----- Information given -----

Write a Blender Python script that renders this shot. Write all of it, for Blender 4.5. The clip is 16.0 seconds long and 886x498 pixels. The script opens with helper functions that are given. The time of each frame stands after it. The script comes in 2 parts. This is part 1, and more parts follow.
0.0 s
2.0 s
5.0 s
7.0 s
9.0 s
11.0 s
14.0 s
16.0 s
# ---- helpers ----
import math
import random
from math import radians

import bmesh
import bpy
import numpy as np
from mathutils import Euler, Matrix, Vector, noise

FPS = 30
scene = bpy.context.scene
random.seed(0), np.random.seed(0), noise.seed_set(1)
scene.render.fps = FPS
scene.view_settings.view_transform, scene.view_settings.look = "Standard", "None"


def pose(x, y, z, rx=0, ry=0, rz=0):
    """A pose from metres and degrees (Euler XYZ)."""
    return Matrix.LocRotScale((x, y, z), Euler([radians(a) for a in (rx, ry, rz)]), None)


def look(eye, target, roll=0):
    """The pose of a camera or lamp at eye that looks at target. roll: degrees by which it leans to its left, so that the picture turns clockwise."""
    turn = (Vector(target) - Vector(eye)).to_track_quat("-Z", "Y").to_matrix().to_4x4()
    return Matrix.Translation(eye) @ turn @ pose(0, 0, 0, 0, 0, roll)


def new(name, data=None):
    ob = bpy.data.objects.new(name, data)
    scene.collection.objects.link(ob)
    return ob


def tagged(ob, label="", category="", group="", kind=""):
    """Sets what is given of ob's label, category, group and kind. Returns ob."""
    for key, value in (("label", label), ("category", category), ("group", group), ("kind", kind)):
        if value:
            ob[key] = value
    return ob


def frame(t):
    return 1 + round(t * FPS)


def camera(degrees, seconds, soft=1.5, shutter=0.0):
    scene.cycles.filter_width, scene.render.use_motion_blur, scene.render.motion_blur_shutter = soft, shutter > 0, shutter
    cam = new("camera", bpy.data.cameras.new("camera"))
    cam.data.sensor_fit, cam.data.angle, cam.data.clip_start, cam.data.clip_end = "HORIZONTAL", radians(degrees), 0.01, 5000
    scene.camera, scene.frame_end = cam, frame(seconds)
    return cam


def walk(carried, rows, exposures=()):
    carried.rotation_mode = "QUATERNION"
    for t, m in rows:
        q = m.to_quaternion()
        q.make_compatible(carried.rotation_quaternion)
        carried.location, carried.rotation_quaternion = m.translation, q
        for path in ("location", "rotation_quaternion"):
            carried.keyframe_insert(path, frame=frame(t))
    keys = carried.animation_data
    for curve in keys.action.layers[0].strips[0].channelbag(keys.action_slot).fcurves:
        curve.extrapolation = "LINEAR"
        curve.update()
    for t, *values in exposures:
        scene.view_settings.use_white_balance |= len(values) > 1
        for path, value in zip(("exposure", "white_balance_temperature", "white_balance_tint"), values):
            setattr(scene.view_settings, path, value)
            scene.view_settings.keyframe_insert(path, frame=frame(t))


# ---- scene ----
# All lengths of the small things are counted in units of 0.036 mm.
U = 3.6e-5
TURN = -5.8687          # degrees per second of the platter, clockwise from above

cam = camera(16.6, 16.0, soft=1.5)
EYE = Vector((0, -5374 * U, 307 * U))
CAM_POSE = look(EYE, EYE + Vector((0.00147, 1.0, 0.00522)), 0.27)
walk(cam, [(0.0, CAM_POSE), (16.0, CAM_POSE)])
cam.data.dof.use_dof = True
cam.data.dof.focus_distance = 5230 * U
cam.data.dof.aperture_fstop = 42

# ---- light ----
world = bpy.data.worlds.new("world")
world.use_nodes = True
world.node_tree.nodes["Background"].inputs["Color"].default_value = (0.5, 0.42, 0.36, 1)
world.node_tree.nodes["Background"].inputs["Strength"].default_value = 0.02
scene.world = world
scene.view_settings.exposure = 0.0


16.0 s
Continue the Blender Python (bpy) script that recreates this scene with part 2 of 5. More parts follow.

-----

Requirements -
Find the line containing "for t, *values", then output it and every line after it to the end of the data, exactly.

Expected answer -
    for t, *values in exposures:
        scene.view_settings.use_white_balance |= len(values) > 1
        for path, value in zip(("exposure", "white_balance_temperature", "white_balance_tint"), values):
            setattr(scene.view_settings, path, value)
            scene.view_settings.keyframe_insert(path, frame=frame(t))


# ---- scene ----
# All lengths of the small things are counted in units of 0.036 mm.
U = 3.6e-5
TURN = -5.8687          # degrees per second of the platter, clockwise from above

cam = camera(16.6, 16.0, soft=1.5)
EYE = Vector((0, -5374 * U, 307 * U))
CAM_POSE = look(EYE, EYE + Vector((0.00147, 1.0, 0.00522)), 0.27)
walk(cam, [(0.0, CAM_POSE), (16.0, CAM_POSE)])
cam.data.dof.use_dof = True
cam.data.dof.focus_distance = 5230 * U
cam.data.dof.aperture_fstop = 42

# ---- light ----
world = bpy.data.worlds.new("world")
world.use_nodes = True
world.node_tree.nodes["Background"].inputs["Color"].default_value = (0.5, 0.42, 0.36, 1)
world.node_tree.nodes["Background"].inputs["Strength"].default_value = 0.02
scene.world = world
scene.view_settings.exposure = 0.0


16.0 s
Continue the Blender Python (bpy) script that recreates this scene with part 2 of 5. More parts follow.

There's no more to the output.